The purpose of this study is to assess whether for dry biodegradable packaging without food contamination, a detailed life cycle assessment supports the priorities suggested by the five-level hierarchy, as described by the European Waste Directive 2006/12/EC. Environmental impacts and water withdrawal were assessed using an extended version of IMPACT 2002þ, accounting for the dynamic pattern of greenhouse gas releases for each scenario when determining Global Warming Potentials for a time horizon of 100 years (in this paper defined as dynamic assessment).
The present assessment shows that, for most impact categories, mechanical recycling is the most interesting option, followed by direct fuel substitution. Intermediate performances are obtained by anaerobic digestion and municipal incineration. Landfill and industrial composting of dry packaging generate the highest environmental impacts of the studied end-of-life options. Indeed, the composting of the studied materials does not substantially improve compost quality and does not enable energy recovery.

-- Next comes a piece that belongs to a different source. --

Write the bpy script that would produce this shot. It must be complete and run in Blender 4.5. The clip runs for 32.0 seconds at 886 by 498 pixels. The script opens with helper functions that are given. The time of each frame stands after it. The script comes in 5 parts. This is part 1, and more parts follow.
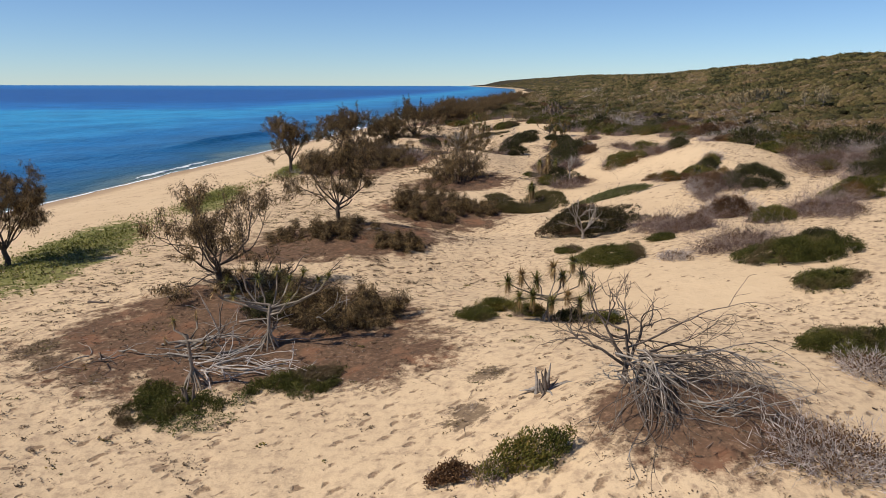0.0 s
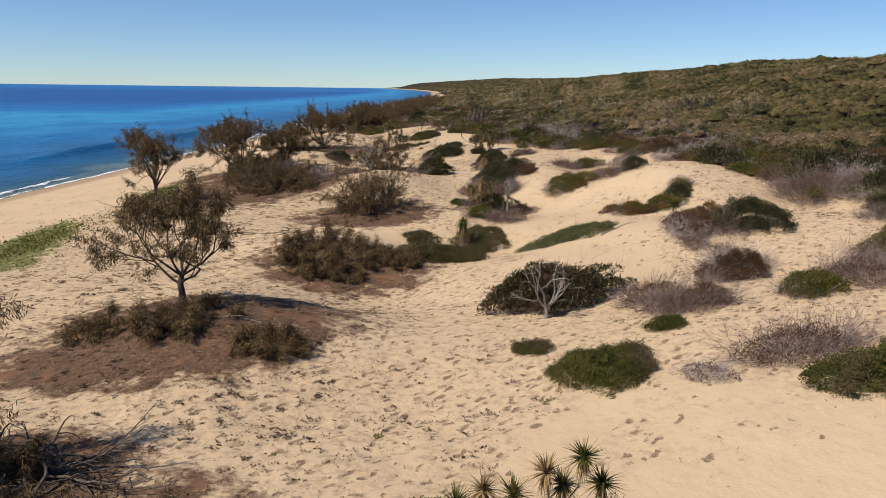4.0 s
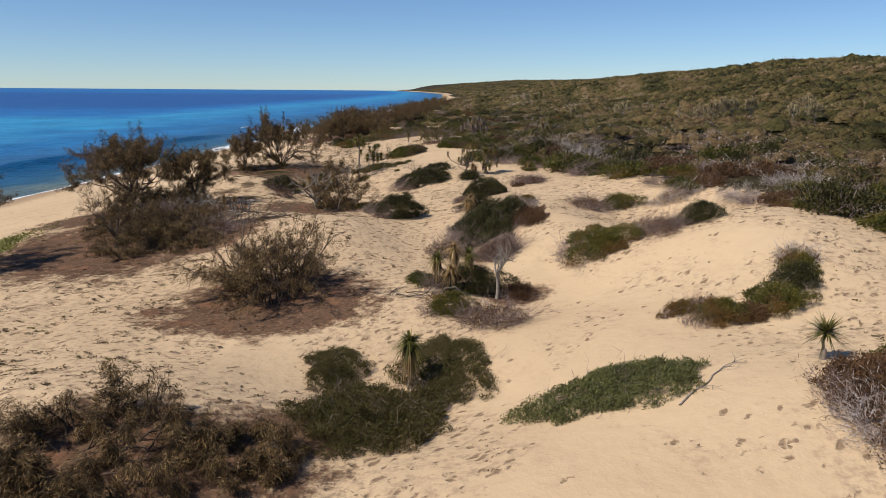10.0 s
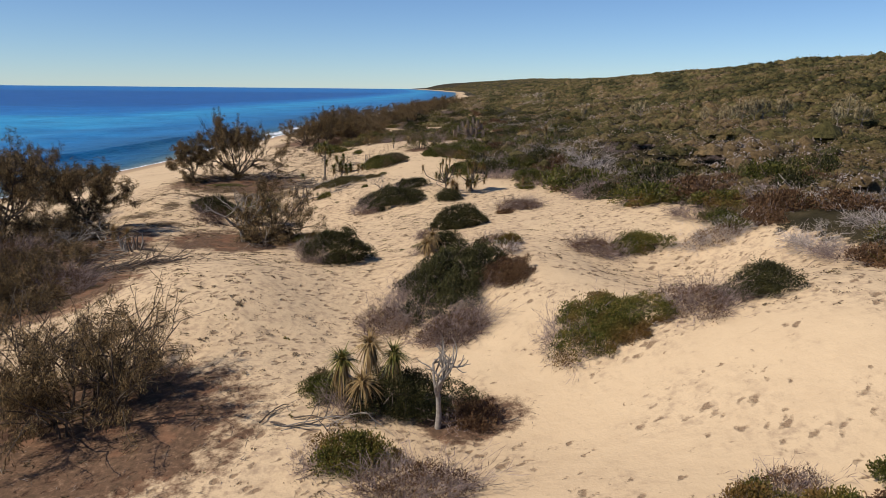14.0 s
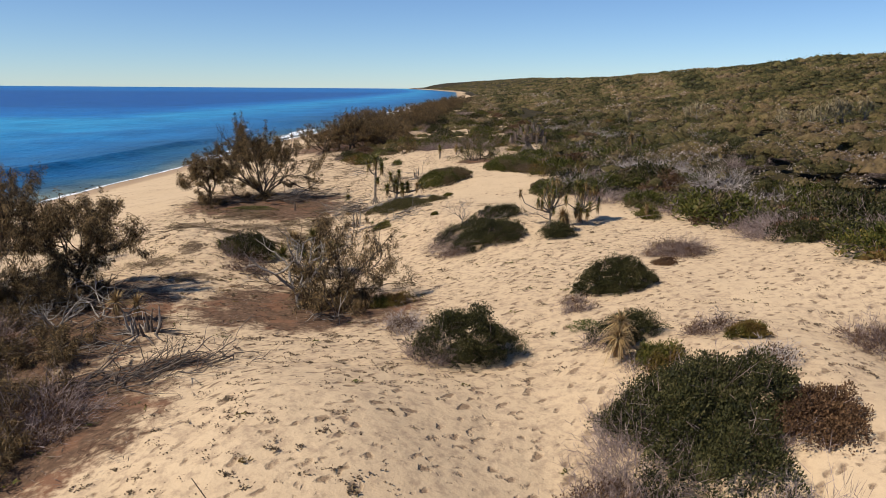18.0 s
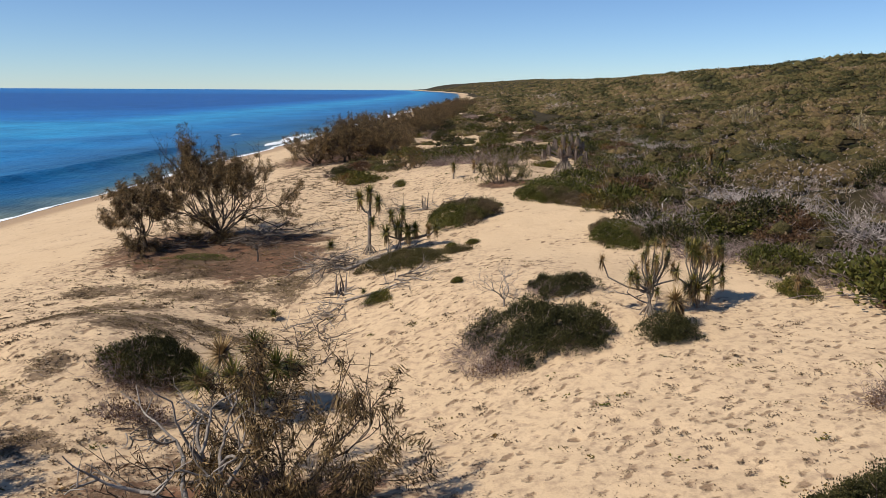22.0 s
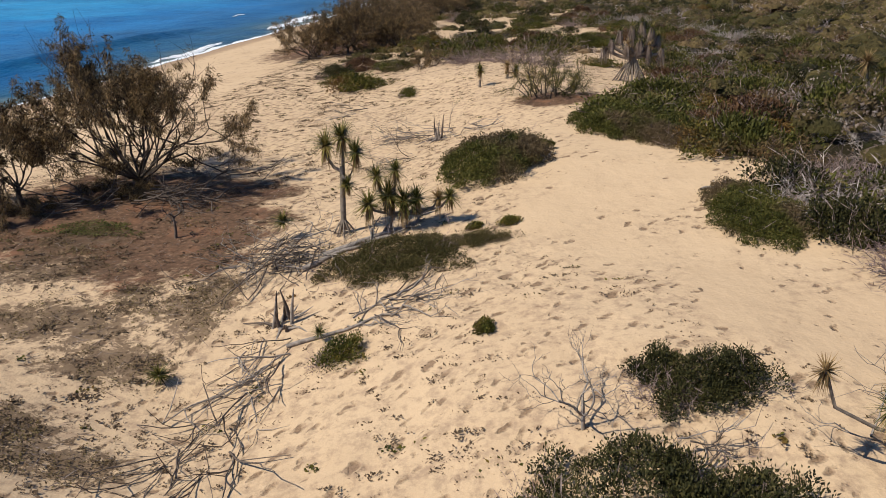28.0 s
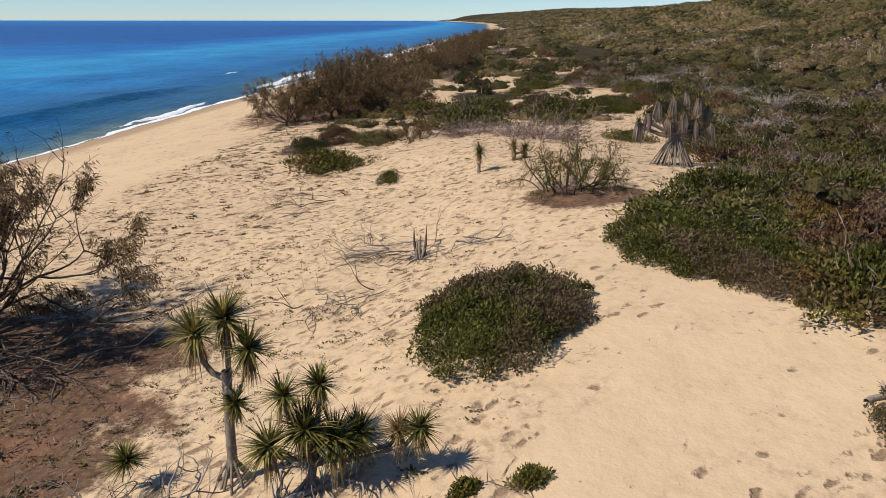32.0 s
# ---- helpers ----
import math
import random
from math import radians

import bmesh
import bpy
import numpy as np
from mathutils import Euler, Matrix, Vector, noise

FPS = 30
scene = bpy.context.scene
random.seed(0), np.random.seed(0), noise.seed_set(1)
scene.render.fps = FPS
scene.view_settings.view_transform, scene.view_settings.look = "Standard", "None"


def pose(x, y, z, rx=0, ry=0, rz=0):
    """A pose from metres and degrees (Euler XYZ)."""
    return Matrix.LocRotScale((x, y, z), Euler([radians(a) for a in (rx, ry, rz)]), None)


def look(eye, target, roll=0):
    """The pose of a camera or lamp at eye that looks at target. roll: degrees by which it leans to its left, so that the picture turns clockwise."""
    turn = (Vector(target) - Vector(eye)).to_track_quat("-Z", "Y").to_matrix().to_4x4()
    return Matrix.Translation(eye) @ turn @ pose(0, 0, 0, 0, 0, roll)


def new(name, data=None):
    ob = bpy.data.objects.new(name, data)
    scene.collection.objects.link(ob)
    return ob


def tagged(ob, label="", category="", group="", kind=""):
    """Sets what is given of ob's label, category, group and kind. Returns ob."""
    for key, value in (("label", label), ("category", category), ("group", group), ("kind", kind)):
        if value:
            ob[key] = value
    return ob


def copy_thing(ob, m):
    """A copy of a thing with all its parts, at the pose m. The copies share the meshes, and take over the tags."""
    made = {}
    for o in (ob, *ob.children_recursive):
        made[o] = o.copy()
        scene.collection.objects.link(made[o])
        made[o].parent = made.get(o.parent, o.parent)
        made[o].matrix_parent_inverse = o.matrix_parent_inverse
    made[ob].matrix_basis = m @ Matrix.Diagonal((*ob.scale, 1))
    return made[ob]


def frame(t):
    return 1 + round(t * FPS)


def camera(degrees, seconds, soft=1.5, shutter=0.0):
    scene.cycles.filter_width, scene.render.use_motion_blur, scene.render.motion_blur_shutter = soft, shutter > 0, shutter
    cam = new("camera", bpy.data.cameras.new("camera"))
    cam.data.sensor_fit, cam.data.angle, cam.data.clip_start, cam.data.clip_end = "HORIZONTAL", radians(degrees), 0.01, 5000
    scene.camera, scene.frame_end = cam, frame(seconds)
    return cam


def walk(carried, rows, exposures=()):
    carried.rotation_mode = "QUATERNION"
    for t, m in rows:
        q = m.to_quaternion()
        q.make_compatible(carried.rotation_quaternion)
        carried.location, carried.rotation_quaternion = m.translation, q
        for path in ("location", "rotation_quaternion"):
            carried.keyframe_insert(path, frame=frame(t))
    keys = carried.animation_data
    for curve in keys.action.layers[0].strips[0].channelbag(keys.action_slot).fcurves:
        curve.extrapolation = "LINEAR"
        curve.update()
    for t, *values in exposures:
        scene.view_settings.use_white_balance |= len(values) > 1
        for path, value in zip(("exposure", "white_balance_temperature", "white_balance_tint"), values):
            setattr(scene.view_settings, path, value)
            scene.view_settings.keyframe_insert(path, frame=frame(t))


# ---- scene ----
cam = camera(63.5, 32.0, soft=0.8)
METRES, EYE, TILT, LEAN, TURN = 107.14, 9.0, 0.1, -3.2, 0.0
ROWS = [
    (0.0, 0.0, 0.0, 0.0, -0.71, -13.11, 3.09),
    (0.5, 0.0006, 0.0152, 0.0003, -2.26, -13.17, 3.02),
    (1.0, 0.0015, 0.0307, 0.0006, -2.26, -13.13, 2.97),
    (1.5, 0.0024, 0.0467, 0.0008, -2.31, -13.09, 2.99),
    (2.0, 0.0034, 0.0632, 0.001, -2.3, -13.04, 2.97),
    (2.5, 0.005, 0.0801, 0.0012, -3.66, -13.08, 2.86),
    (3.0, 0.0056, 0.0977, 0.0014, -7.54, -13.27, 2.61),
    (3.5, 0.0071, 0.1155, 0.0017, -7.52, -13.27, 2.52),
    (5.5, 0.0155, 0.1872, 0.0024, -6.48, -13.22, 2.71),
    (6.0, 0.018, 0.2055, 0.0024, -6.49, -13.25, 2.7),
    (6.5, 0.0208, 0.2234, 0.0023, -6.47, -13.21, 2.72),
    (7.0, 0.0237, 0.2413, 0.0022, -6.48, -13.21, 2.68),
    (7.5, 0.0272, 0.259, 0.0019, -6.48, -13.16, 2.69),
    (8.0, 0.032, 0.2756, 0.0018, -6.49, -13.14, 2.72),
    (8.5, 0.0382, 0.2914, 0.0014, -6.49, -13.1, 2.72),
    (9.0, 0.0457, 0.3066, 0.0013, -6.52, -13.1, 2.77),
    (9.5, 0.054, 0.3212, 0.0008, -6.54, -13.1, 2.78),
    (10.0, 0.0631, 0.3355, 0.0001, -6.31, -13.05, 2.78),
    (10.5, 0.0726, 0.3495, -0.0006, -5.13, -13.0, 2.83),
    (11.0, 0.0812, 0.3636, -0.0012, -5.15, -13.01, 2.8),
    (11.5, 0.0887, 0.3776, -0.0015, -5.14, -13.01, 2.78),
    (12.0, 0.0957, 0.3927, -0.0019, -5.13, -13.02, 2.77),
    (12.5, 0.1018, 0.408, -0.0023, -5.11, -13.01, 2.66),
    (13.0, 0.1056, 0.4234, -0.0023, -5.09, -13.03, 2.61),
    (13.5, 0.1064, 0.4388, -0.0022, -5.09, -13.07, 2.63),
    (15.5, 0.0852, 0.4986, -0.0023, -5.25, -13.16, 2.75),
    (16.0, 0.0773, 0.5133, -0.0019, -5.25, -13.15, 2.84),
    (16.5, 0.0708, 0.5291, -0.0013, -5.3, -13.18, 2.79),
    (17.0, 0.0659, 0.5456, -0.001, -5.31, -13.17, 2.76),
    (17.5, 0.0624, 0.5624, -0.0006, -5.31, -13.16, 2.8),
    (18.0, 0.0597, 0.5798, -0.0002, -5.32, -13.15, 2.78),
    (18.5, 0.0581, 0.5977, -0.0002, -5.3, -13.12, 2.81),
    (19.0, 0.0569, 0.6161, -0.0001, -5.29, -13.11, 2.8),
    (19.5, 0.0564, 0.6347, -0.0001, -5.27, -13.1, 2.81),
    (20.0, 0.0567, 0.6536, -0.0001, -5.23, -13.1, 2.86),
    (20.5, 0.057, 0.6727, -0.0001, -5.22, -13.1, 2.81),
    (21.0, 0.0578, 0.6921, -0.0002, -5.2, -13.04, 2.89),
    (21.5, 0.0598, 0.7111, -0.0002, -5.22, -13.03, 2.92),
    (22.0, 0.0635, 0.7294, -0.0006, -5.21, -13.03, 2.89),
    (22.5, 0.0677, 0.7476, -0.0008, -5.19, -13.05, 2.85),
    (23.0, 0.0716, 0.7658, -0.001, -5.2, -13.07, 2.84),
    (23.5, 0.0755, 0.7838, -0.0014, -5.19, -13.03, 2.83),
    (24.0, 0.0784, 0.8015, -0.0013, -5.17, -13.03, 2.76),
    (24.5, 0.0793, 0.8192, -0.0016, -5.14, -12.91, 2.72),
    (25.0, 0.0776, 0.8339, -0.0021, -5.12, -12.82, 2.85),
    (25.5, 0.0758, 0.8435, -0.0026, -5.08, -16.15, 2.82),
    (26.0, 0.0747, 0.8499, -0.0025, -5.01, -21.57, 2.74),
    (26.5, 0.0742, 0.8533, -0.0029, -3.67, -22.03, 2.82),
    (28.5, 0.079, 0.8748, -0.0031, -3.22, -22.2, 3.09),
    (29.0, 0.0801, 0.8852, -0.004, -3.2, -22.13, 3.12),
    (29.5, 0.0813, 0.8971, -0.0046, -3.19, -22.04, 3.14),
    (30.0, 0.0826, 0.91, -0.0049, -3.16, -21.85, 3.13),
    (30.5, 0.0842, 0.9236, -0.005, -3.12, -19.85, 3.11),
    (31.0, 0.0859, 0.9377, -0.0053, -3.08, -19.04, 3.11),
    (31.5, 0.0877, 0.9523, -0.0053, -3.06, -18.89, 3.1),
    (32.0, 0.0893, 0.9673, -0.0053, -3.05, -18.1, 3.16),
]
walk(cam, [(t, pose(0, 0, EYE, TILT, LEAN, TURN) @ pose(METRES * x, METRES * y, METRES * z, 90 + pitch, roll, yaw)) for t, x, y, z, yaw, pitch, roll in ROWS],
     exposures=[(0.0, -0.03), (8.0, -0.03), (10.0, -0.1), (13.5, -0.1), (16.0, 0.0), (32.0, 0.01)])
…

The hypothesis that composting is by default environmentally preferable over energy recovery because it is a form of recycling is not confirmed by the present study, thus underlining the importance of a sound and case-specific application of the EU waste hierarchy and the need to complete the hierarchy by product specific studies.
Though of limited effect on the present study, the dynamic assessment of greenhouse gas may moderately decrease the impacts effectively taking place over the 100-year horizon. More important is to consider the degradation patterns of biodegradable materials and present to the decision makers both the 100-year and the long term impacts of the end-of-life options.